Write the records out again exactly, leaving no images in.

***** Records *****

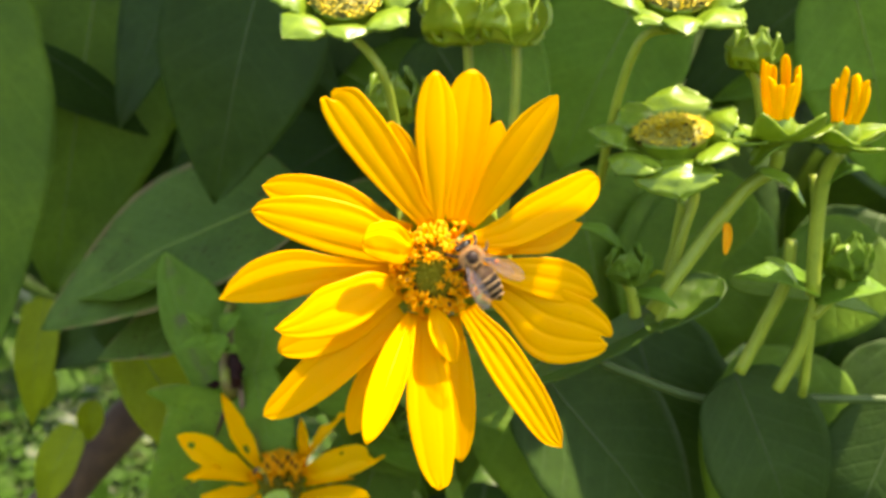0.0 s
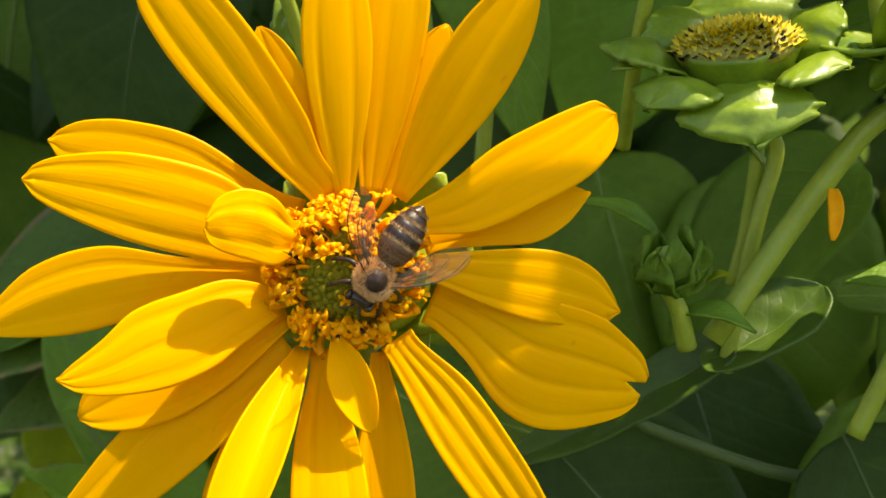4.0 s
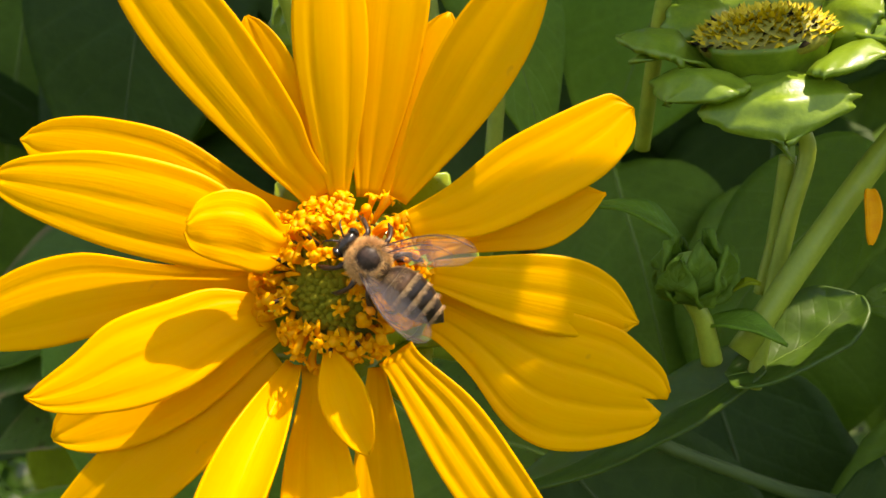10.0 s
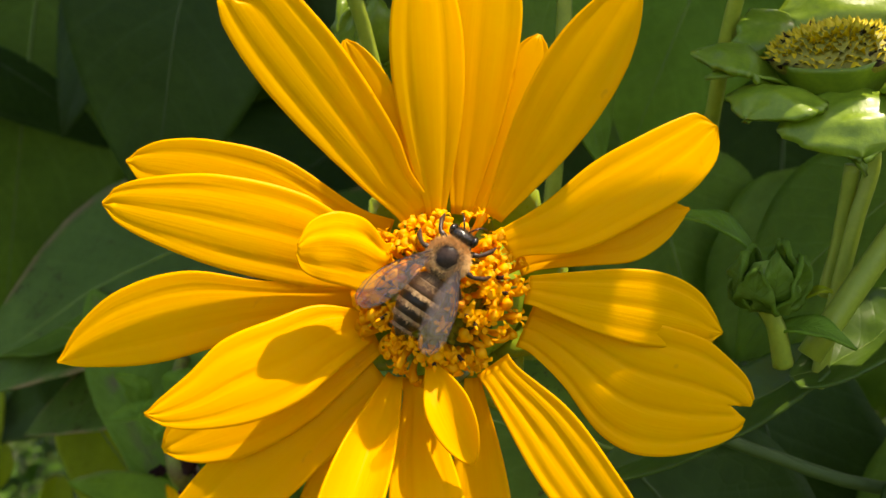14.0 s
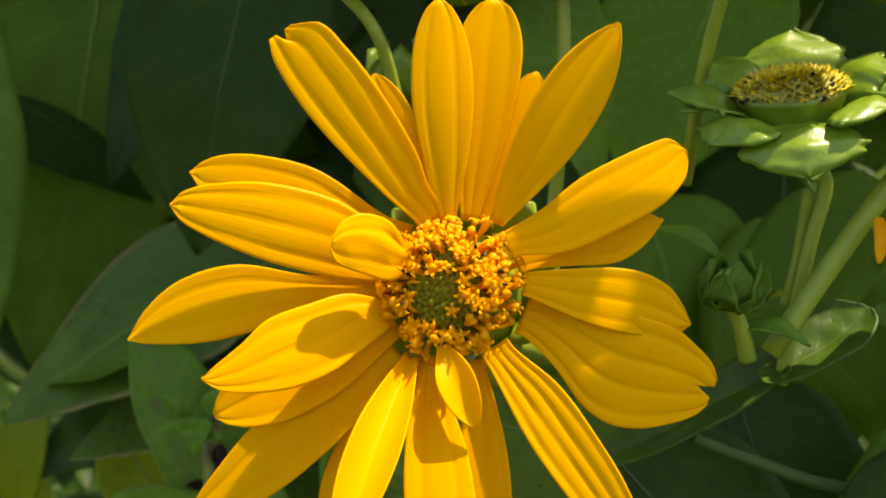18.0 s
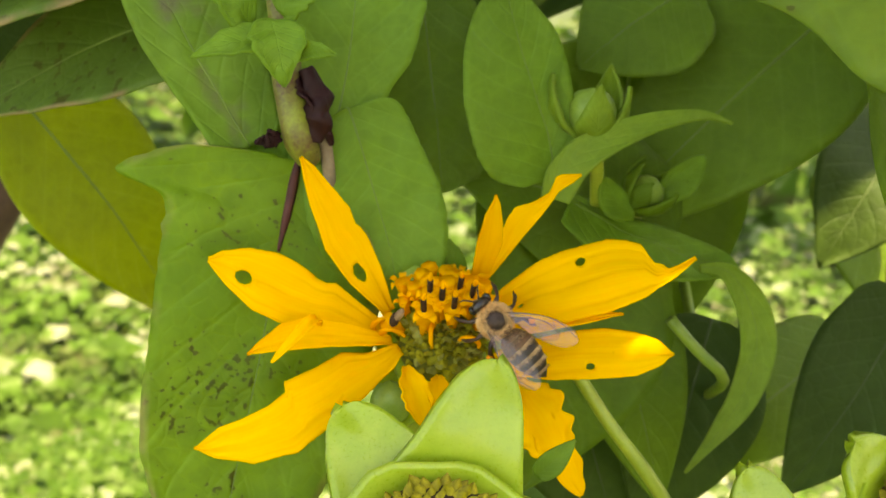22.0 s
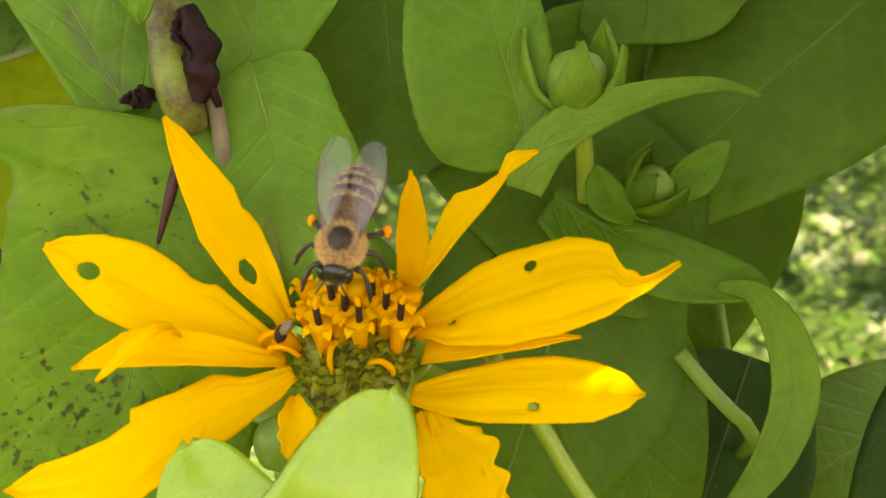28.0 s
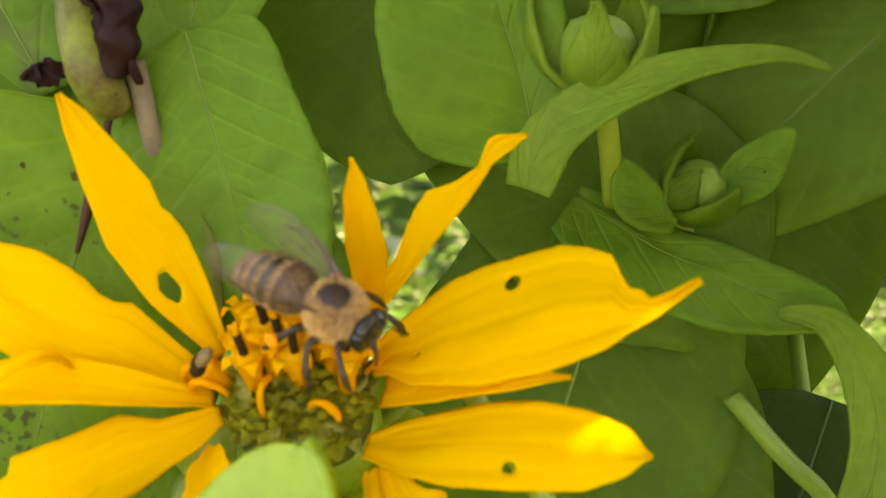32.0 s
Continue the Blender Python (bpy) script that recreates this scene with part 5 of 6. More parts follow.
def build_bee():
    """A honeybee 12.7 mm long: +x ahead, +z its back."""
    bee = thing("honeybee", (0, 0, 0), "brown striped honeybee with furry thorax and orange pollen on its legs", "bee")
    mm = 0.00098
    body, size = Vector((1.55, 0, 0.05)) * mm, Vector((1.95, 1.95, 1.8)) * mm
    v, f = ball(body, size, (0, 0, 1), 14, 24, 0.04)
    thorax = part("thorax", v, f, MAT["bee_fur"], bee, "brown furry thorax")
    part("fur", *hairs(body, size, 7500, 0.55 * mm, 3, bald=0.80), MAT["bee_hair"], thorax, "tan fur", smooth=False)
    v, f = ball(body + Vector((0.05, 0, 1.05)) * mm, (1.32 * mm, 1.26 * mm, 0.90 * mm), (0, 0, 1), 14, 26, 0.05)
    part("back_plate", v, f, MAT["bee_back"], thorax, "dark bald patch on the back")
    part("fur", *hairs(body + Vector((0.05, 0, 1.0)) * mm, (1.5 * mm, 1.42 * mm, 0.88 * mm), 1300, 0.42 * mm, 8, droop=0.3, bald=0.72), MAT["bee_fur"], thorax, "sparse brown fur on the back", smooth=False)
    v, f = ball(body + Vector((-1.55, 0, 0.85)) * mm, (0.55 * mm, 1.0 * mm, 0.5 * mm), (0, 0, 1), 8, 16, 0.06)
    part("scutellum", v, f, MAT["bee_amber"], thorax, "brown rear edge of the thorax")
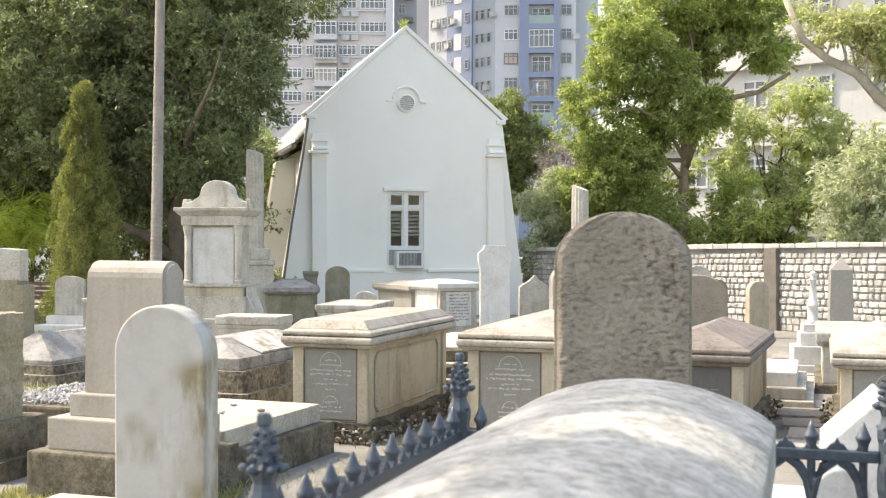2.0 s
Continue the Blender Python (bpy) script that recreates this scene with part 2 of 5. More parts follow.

*****

_Solution to this problem_
0.0 s
4.0 s
10.0 s
14.0 s
18.0 s
22.0 s
28.0 s
32.0 s
Continue the Blender Python (bpy) script that recreates this scene with part 5 of 6. More parts follow.
def build_bee():
    """A honeybee 12.7 mm long: +x ahead, +z its back."""
    bee = thing("honeybee", (0, 0, 0), "brown striped honeybee with furry thorax and orange pollen on its legs", "bee")
    mm = 0.00098
    body, size = Vector((1.55, 0, 0.05)) * mm, Vector((1.95, 1.95, 1.8)) * mm
    v, f = ball(body, size, (0, 0, 1), 14, 24, 0.04)
    thorax = part("thorax", v, f, MAT["bee_fur"], bee, "brown furry thorax")
    part("fur", *hairs(body, size, 7500, 0.55 * mm, 3, bald=0.80), MAT["bee_hair"], thorax, "tan fur", smooth=False)
    v, f = ball(body + Vector((0.05, 0, 1.05)) * mm, (1.32 * mm, 1.26 * mm, 0.90 * mm), (0, 0, 1), 14, 26, 0.05)
    part("back_plate", v, f, MAT["bee_back"], thorax, "dark bald patch on the back")
    part("fur", *hairs(body + Vector((0.05, 0, 1.0)) * mm, (1.5 * mm, 1.42 * mm, 0.88 * mm), 1300, 0.42 * mm, 8, droop=0.3, bald=0.72), MAT["bee_fur"], thorax, "sparse brown fur on the back", smooth=False)
    v, f = ball(body + Vector((-1.55, 0, 0.85)) * mm, (0.55 * mm, 1.0 * mm, 0.5 * mm), (0, 0, 1), 8, 16, 0.06)
    part("scutellum", v, f, MAT["bee_amber"], thorax, "brown rear edge of the thorax")
2.0 s
Continue the Blender Python (bpy) script that recreates this scene with part 2 of 5. More parts follow.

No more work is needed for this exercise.